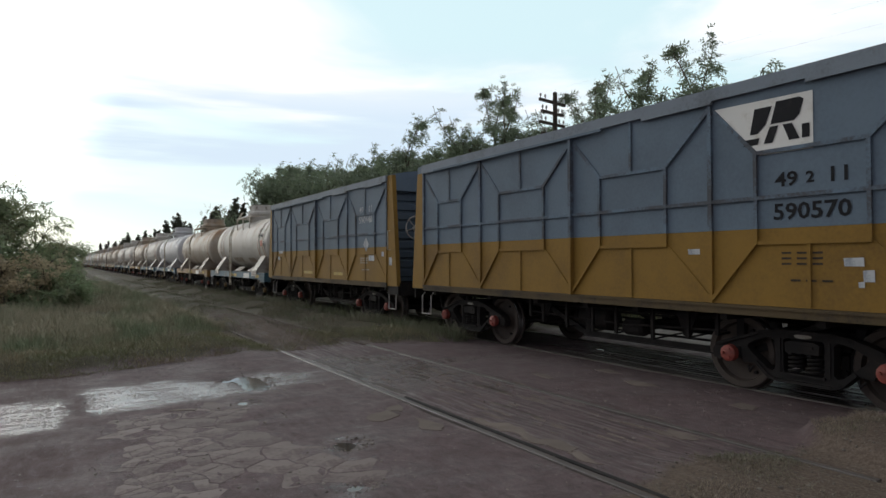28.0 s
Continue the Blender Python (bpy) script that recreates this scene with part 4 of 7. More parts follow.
    for y in marks:
        y, half = y if isinstance(y, tuple) else (y, 0.27)
        part("yellow_mark", "yellow_mark", make_yellow_mark, YELLOW, w, "yellow paint stripe", at=pose(0, y, 0) @ Matrix.Diagonal((1, half / 0.27, 1, 1)))
    pl = part("number_plate", "number_plate", make_number_plate, PLATEWHITE, w, "white board with stencilled figures", at=pose(0, plate_y, 0) @ Matrix.Diagonal((1, plate_size, 1, 1)))
    if plate:
        part("stencil_number", "plate" + plate, flat_text(plate, 0.20, 0.76), plate_ink or MAROON, pl, at=pose(-1.419, 0, 1.012))
    if number:
        a, b = number
        part("stencil_number", "big" + a + b, tank_text(b, 0.245, number_y, number_v, number_wide, heads[0]), BLACKPAINT, barrel)
        for words, (du, wide) in zip(a.split("/"), top_row):
            part("stencil_number", "top" + words + b, tank_text(words, 0.245, number_y + du, number_v + 0.22, wide, heads[0]), BLACKPAINT, barrel)
    if end_number or end_words:
        end_words = end_words or number[1]
        ex, ez, wide, size = end_at

        def end_text(bm):
            pts, polys = text_faces(end_words, size, wide)
            vs = []
            for x, y in pts:
                px, pz = ex + x, ez + y
                vs.append(bm.verts.new((px, heads[0] - 0.45 + head_depth(math.hypot(px, pz)) - 0.02, TANK_Z + pz)))
            for p in polys:
                bm.faces.new([vs[i] for i in p])
        part("stencil_number", "end" + end_words, end_text, BLACKPAINT, barrel)
    if signs:
        u0, v0 = signs
        part("hazard_panel", "hazard_panel%s" % (signs,), tank_patch([(-0.14, -0.125), (0.14, -0.125), (0.14, 0.125), (-0.14, 0.125)], u0, v0), ORANGE, barrel, "orange warning panel")
        part("panel_line", "panel_line%s" % (signs,), tank_patch([(-0.13, -0.004), (0.13, -0.004), (0.13, 0.006), (-0.13, 0.006)], u0, v0, 0.006), BLACKPAINT, barrel)
        for j, dv in ((0, 0.05), (1, -0.09)):
            for q in range(3):
                part("writing_bar", "panel_bar%s%d%d" % (signs, j, q), tank_patch([(-0.028, 0.0), (0.028, 0.0), (0.028, 0.035), (-0.028, 0.035)], u0 - 0.08 + 0.08 * q, v0 + dv, 0.006), MAROON, barrel)
        if diamond:
            du = -0.46 if number else 0.30
            part("hazard_diamond", "hazard_diamond%s" % (signs,), tank_patch(DIAMOND, u0 + du, v0, 0.024), BLACKPAINT, barrel, "black and white hazard diamond")
            part("diamond_top", "diamond_top%s" % (signs,), tank_patch([(-0.125, 0.015), (0, 0.15), (0.125, 0.015)], u0 + du, v0, 0.026), PLATEWHITE, barrel)
            part("writing_bar", "diamond_bar%s" % (signs,), tank_patch([(-0.05, 0.05), (0.05, 0.05), (0.05, 0.07), (-0.05, 0.07)], u0 + du, v0, 0.028), BLACKPAINT, barrel)
        else:
            part("faded_triangle", "faded_triangle%s" % (signs,), tank_patch([(-0.12, 0.12), (0, -0.13), (0.12, 0.12)], u0 + 0.02, v0 + 0.30), GREYSADDLE, barrel)
            part("triangle_face", "triangle_face%s" % (signs,), tank_patch([(-0.085, 0.10), (0, -0.075), (0.085, 0.10)], u0 + 0.02, v0 + 0.30, 0.007), PLATEWHITE, barrel)
    if logo:
        u0, ink = logo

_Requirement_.
Return only the lines running from the top of the data to the line that holds "ex, ez, wide, size = end_at". Include both of those lines, but skip the pictures.

_Solved problem_.
28.0 s
Continue the Blender Python (bpy) script that recreates this scene with part 4 of 7. More parts follow.
    for y in marks:
        y, half = y if isinstance(y, tuple) else (y, 0.27)
        part("yellow_mark", "yellow_mark", make_yellow_mark, YELLOW, w, "yellow paint stripe", at=pose(0, y, 0) @ Matrix.Diagonal((1, half / 0.27, 1, 1)))
    pl = part("number_plate", "number_plate", make_number_plate, PLATEWHITE, w, "white board with stencilled figures", at=pose(0, plate_y, 0) @ Matrix.Diagonal((1, plate_size, 1, 1)))
    if plate:
        part("stencil_number", "plate" + plate, flat_text(plate, 0.20, 0.76), plate_ink or MAROON, pl, at=pose(-1.419, 0, 1.012))
    if number:
        a, b = number
        part("stencil_number", "big" + a + b, tank_text(b, 0.245, number_y, number_v, number_wide, heads[0]), BLACKPAINT, barrel)
        for words, (du, wide) in zip(a.split("/"), top_row):
            part("stencil_number", "top" + words + b, tank_text(words, 0.245, number_y + du, number_v + 0.22, wide, heads[0]), BLACKPAINT, barrel)
    if end_number or end_words:
        end_words = end_words or number[1]
        ex, ez, wide, size = end_at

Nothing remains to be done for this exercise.